We report the list of the currently available similarities/dissimilarities. Note that all norms and inner products are computed over D, that is the intersection of the domains of f and g. \overline{f} and \overline{g} denote the mean value, respectively, of functions f and g.

1. 'd0.pearson': this similarity measure is the cosine of the angle between the two functions f and g.

\frac{<f,g>_{L^2}}{\|{f}\|_{L^2} \|{g}\|_{L^2}}

2. 'd1.pearson': this similarity measure is the cosine of the angle between the two function derivatives f' and g'.

\frac{<f',g'>_{L^2}}{\|{f'}\|_{L^2} \|{g'}\|_{L^2}}

3. 'd0.L2': this dissimilarity measure is the L2 distance of the two functions f and g normalized by the length of the common domain D.

\frac{\|{f-g}\|_{L^2}}{|D|}

4. 'd1.L2': this dissimilarity measure is the L2 distance of the two function first derivatives f' and g' normalized by the length of the common domain D.
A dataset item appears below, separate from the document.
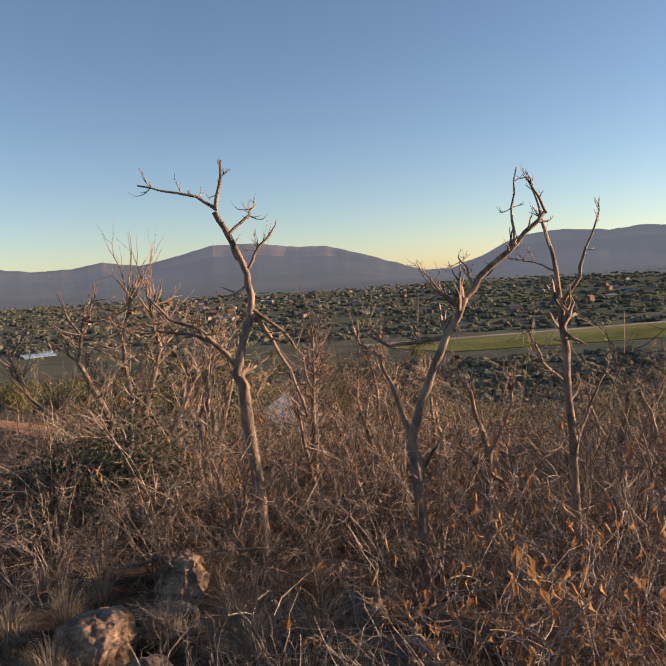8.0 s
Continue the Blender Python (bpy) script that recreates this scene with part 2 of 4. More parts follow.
# ---- geometry helpers ----
class Geo:
    """Collects vertices and faces of one mesh."""
    def __init__(self):
        self.verts, self.faces = [], []

    def tube(self, points, radii, sides=3):
        base = len(self.verts)
        for i, p in enumerate(points):
            ahead = (points[min(i + 1, len(points) - 1)] - points[max(i - 1, 0)]).normalized()
            u = ahead.orthogonal().normalized() if i == 0 else (u - ahead * u.dot(ahead)).normalized()
            v = ahead.cross(u)
            for k in range(sides):
                w = 2 * math.pi * k / sides
                self.verts.append(p + (u * math.cos(w) + v * math.sin(w)) * radii[i])
        for i in range(len(points) - 1):
            for k in range(sides):
                a, b = base + i * sides + k, base + i * sides + (k + 1) % sides
                self.faces.append((a, b, b + sides, a + sides))
        self.faces.append(tuple(base + (len(points) - 1) * sides + k for k in range(sides)))

    def leaf(self, p, along, side, length, width, fold=0.25):
        """A folded leaf of six corners."""
        along, side = along.normalized(), side.normalized()
        up = along.cross(side)
        base = len(self.verts)
        tip = p + along * length - up * length * fold
        m = p + along * length * 0.45
        self.verts += [p, m + side * width / 2 + up * width * fold, tip, m - side * width / 2 + up * width * fold, m]
        self.faces += [(base, base + 4, base + 1), (base + 1, base + 4, base + 2), (base, base + 3, base + 4), (base + 3, base + 2, base + 4)]

    def blade(self, p, lean, height, width):
        """A bending grass blade."""
        side = Vector((-lean.y, lean.x, 0)).normalized() * width / 2 if lean.length > 1e-4 else Vector((width / 2, 0, 0))
        base = len(self.verts)
        q = p + Vector((lean.x * 0.3, lean.y * 0.3, height * 0.6))
        tip = p + Vector((lean.x, lean.y, height * (1 - 0.35 * min(1, lean.length / height))))
        self.verts += [p - side, p + side, q + side * 0.8, q - side * 0.8, tip]
        self.faces += [(base, base + 1, base + 2, base + 3), (base + 3, base + 2, base + 4)]

    def mesh(self, name, mat, smooth=False):
        me = bpy.data.meshes.new(name)
        me.from_pydata([tuple(v) for v in self.verts], [], self.faces)
        me.materials.append(mat)
        if smooth:
            me.shade_smooth()
        me.update()
        return me


def root(name, x, y, z, label, category, group="", turn=0.0, size=1.0, kind=""):
    ob = new(name)
    ob.empty_display_size = 0.1
    ob.matrix_world = pose(x, y, z, 0, 0, turn) @ Matrix.Diagonal((size, size, size, 1))
    return tagged(ob, label, category, group, kind)


def part(name, me, parent, label=""):
    ob = new(name, me)
    ob.parent = parent
    return tagged(ob, label)


def turned(d, spread):
    """A direction near d."""
    r = Vector((random.gauss(0, 1), random.gauss(0, 1), random.gauss(0, 1))) * spread
    return (d + r).normalized()


def grow(geo, p, d, length, radius, levels, kids=4, spread=0.45, lift=0.12, leaves=None, sides=3, crook=0.16):
    """A branch with its twigs. leaves: collects the places and directions of twig tips."""
    n = 4 if levels else 3
    points, radii = [p.copy()], [radius]
    for i in range(n):
        d = turned(d + Vector((0, 0, lift)), crook)
        p = p + d * (length / n)
        points.append(p.copy())
        radii.append(radius * (1 - 0.75 * (i + 1) / n) + 0.0006)
    geo.tube(points, radii, sides)
    if levels == 0:
        if leaves is not None:
            leaves.append((points[-1], d))
            leaves.append((points[-2], d))
        return
    for k in range(kids):
        i = random.randint(1, n)
        grow(geo, points[i].copy(), turned(d, spread), length * random.uniform(0.4, 0.75), max(radii[i] * 0.8, 0.0021), levels - 1, kids, spread, lift, leaves, 3, crook)


# ---- land ----
SLOPE_Y = [-400, -60, -10, 0, 0.93, 1.3, 1.55, 2.26, 3.3, 4.53, 5.85, 20, 60, 100, 180, 260, 330, 400]
SLOPE_Z = [26, 11, 1.8, 0.03, -0.14, -0.2, -0.28, -0.385, -0.567, -0.81, -1.195, -4.3, -10.5, -17, -31, -42, -46, -46]


def wall_top(y):
    return float(np.interp(y, SLOPE_Y, SLOPE_Z))


def ground(x, y):
    shift = 0.1 * max(-30, min(30, x)) - 0.75 * max(0.0, -x - 7)
    z = wall_top(y - shift) - 0.40 + 22 * math.exp(-((x - 75) ** 2 + (y - 110) ** 2) / 1800)
    z += 0.05 * noise.noise((x * 1.3, y * 1.3, 0)) + 0.25 * noise.noise((x * 0.12, y * 0.12, 3)) * min(1, max(0, (abs(x) - 1) / 8))
    return z


def land():
    geo = Geo()
    radii = [0.12 * 1.052 ** i * (1 + i * 0.012) for i in range(158)]
    radii = [r for r in radii if r < 4850] + [4880]
    steps = 288
    geo.verts.append(Vector((0, 3, ground(0, 3))))
    for r in radii:
        for k in range(steps):
            w = 2 * math.pi * k / steps
            x, y = r * math.sin(w), 3 + r * math.cos(w)
            geo.verts.append(Vector((x, y, ground(x, y))))
    for k in range(steps):
        geo.faces.append((0, 1 + (k + 1) % steps, 1 + k))
    for i in range(len(radii) - 1):
        for k in range(steps):
            a, b = 1 + i * steps + k, 1 + i * steps + (k + 1) % steps
            geo.faces.append((a, b, b + steps, a + steps))
    ob = new("ground", geo.mesh("ground", GROUND, True))
    tagged(ob, "brown earth hillside falling to a wide scrub valley", "ground", "", "structure")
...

\frac{\|{f'-g'}\|_{L^2}}{|D|}

5. 'd0.L2.centered': this dissimilarity measure is the L2 distance of f-\overline{f} and g-\overline{g} normalized by the length of the common domain D.

\frac{\|{(f-\overline{f})-(g-\overline{g})}\|_{L^2}}{|D|}

6. 'd1.L2.centered': this dissimilarity measure is the L2 distance of f'-\overline{f'} and g'-\overline{g'} normalized by the length of the common domain D.

\frac{\|{(f'-\overline{f'})-(g'-\overline{g'})}\|_{L^2}}{|D|}

For multidimensional functions, if similarity.method='d0.pearson' or 'd1.pearson' the similarity/dissimilarity measure is computed via the average of the indexes in all directions.

The coherence properties specified in Sangalli et al. (2010) implies that if similarity.method is set to 'd0.L2', 'd1.L2', 'd0.L2.centered' or 'd1.L2.centered', value of warping.method must be 'shift' or 'NOalignment'. If similarity.method is set to 'd0.pearson' or 'd1.pearson' all values for warping.method are allowed.

Value

scalar: similarity/dissimilarity measure between the two functions f and g computed via the similarity/dissimilarity measure specified.

Author(s)

Alice Parodi, Mirco Patriarca, Laura Sangalli, Piercesare Secchi, Simone Vantini, Valeria Vitelli.

References

Sangalli, L.M., Secchi, P., Vantini, S., Vitelli, V., 2010. "K-mean alignment for curve clustering". Computational Statistics and Data Analysis, 54, 1219-1233.

Sangalli, L.M., Secchi, P., Vantini, S., 2014. "Analysis of AneuRisk65 data: K-mean Alignment". Electronic Journal of Statistics, Special Section on "Statistics of Time Warpings and Phase Variations", Vol. 8, No. 2, 1891-1904.